WRITTEN INSTRUCTION
Keep to the lines between the one holding "Continue the Blender" and the one holding "d.bead(PALE, -10, -212, 1.9)", inclusive, and write them out exactly.

** Begin PROVIDED MATERIAL **

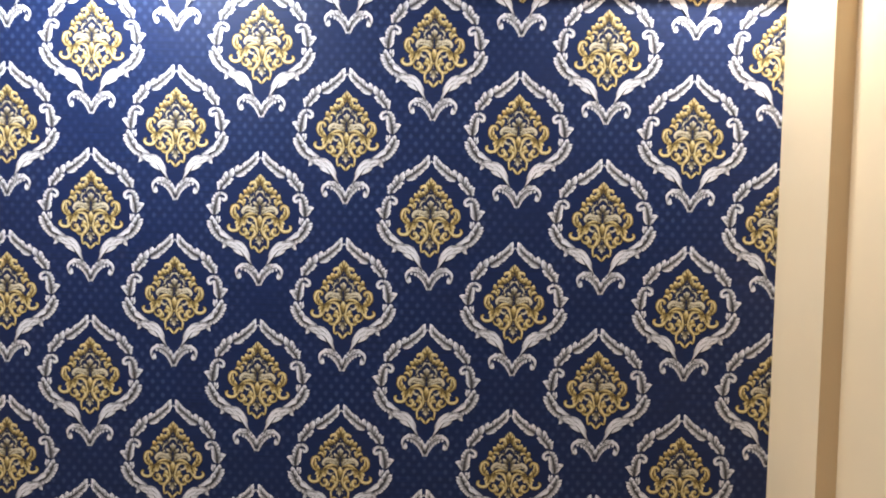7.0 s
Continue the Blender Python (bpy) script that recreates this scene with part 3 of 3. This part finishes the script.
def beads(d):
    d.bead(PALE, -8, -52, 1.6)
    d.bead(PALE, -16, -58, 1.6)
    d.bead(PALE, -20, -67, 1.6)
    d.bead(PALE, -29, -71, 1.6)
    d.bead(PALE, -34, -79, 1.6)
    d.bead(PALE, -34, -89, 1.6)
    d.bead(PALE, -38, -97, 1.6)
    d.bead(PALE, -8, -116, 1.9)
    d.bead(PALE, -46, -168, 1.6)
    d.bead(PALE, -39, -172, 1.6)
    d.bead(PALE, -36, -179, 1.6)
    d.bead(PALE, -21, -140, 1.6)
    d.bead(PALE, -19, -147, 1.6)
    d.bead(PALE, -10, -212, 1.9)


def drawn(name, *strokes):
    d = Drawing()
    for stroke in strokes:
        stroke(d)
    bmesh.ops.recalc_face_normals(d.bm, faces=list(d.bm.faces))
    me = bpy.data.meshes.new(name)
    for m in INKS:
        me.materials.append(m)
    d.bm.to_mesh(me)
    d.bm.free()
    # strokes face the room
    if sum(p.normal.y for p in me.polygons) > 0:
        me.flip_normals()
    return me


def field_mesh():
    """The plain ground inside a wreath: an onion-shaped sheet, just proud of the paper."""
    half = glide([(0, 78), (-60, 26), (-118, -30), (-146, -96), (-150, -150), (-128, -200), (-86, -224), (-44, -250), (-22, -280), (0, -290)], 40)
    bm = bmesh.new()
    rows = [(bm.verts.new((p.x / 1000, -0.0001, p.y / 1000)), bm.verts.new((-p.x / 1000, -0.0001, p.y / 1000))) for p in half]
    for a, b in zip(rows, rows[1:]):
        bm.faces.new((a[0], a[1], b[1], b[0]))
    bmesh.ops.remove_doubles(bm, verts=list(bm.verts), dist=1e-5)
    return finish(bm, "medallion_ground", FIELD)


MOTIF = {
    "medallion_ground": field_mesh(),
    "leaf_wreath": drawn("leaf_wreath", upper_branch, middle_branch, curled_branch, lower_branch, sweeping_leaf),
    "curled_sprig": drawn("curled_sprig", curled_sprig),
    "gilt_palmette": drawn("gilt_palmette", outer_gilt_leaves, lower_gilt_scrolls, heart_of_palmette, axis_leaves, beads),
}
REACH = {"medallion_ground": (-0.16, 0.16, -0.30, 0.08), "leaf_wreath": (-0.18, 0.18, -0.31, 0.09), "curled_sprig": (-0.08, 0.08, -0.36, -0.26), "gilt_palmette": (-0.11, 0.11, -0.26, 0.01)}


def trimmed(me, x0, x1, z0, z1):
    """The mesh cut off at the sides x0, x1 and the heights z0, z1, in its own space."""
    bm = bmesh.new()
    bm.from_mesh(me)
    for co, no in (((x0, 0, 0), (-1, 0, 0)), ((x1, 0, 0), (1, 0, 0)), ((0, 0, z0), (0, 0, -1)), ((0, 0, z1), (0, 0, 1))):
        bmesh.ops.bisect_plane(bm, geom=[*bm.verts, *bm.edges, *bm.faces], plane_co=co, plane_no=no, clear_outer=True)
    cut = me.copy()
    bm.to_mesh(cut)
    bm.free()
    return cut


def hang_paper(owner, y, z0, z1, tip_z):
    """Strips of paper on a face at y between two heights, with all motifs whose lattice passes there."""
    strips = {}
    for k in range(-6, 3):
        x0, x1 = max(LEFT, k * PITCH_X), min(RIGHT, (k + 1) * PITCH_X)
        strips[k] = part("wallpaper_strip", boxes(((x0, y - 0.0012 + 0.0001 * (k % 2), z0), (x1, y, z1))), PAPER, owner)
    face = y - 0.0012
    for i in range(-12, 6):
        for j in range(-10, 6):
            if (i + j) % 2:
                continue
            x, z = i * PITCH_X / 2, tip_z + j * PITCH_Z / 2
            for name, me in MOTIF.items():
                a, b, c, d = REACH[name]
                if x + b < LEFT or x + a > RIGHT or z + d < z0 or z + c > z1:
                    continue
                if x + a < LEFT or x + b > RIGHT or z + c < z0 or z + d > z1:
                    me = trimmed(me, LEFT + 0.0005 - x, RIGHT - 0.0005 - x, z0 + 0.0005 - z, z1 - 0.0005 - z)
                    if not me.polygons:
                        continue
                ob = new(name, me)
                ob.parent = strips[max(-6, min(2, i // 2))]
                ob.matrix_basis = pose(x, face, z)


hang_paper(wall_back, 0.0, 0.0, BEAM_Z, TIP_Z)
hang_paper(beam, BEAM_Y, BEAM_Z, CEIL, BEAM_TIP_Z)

** End PROVIDED MATERIAL **

SOLUTION TO THE EXERCISE
Continue the Blender Python (bpy) script that recreates this scene with part 3 of 3. This part finishes the script.
def beads(d):
    d.bead(PALE, -8, -52, 1.6)
    d.bead(PALE, -16, -58, 1.6)
    d.bead(PALE, -20, -67, 1.6)
    d.bead(PALE, -29, -71, 1.6)
    d.bead(PALE, -34, -79, 1.6)
    d.bead(PALE, -34, -89, 1.6)
    d.bead(PALE, -38, -97, 1.6)
    d.bead(PALE, -8, -116, 1.9)
    d.bead(PALE, -46, -168, 1.6)
    d.bead(PALE, -39, -172, 1.6)
    d.bead(PALE, -36, -179, 1.6)
    d.bead(PALE, -21, -140, 1.6)
    d.bead(PALE, -19, -147, 1.6)
    d.bead(PALE, -10, -212, 1.9)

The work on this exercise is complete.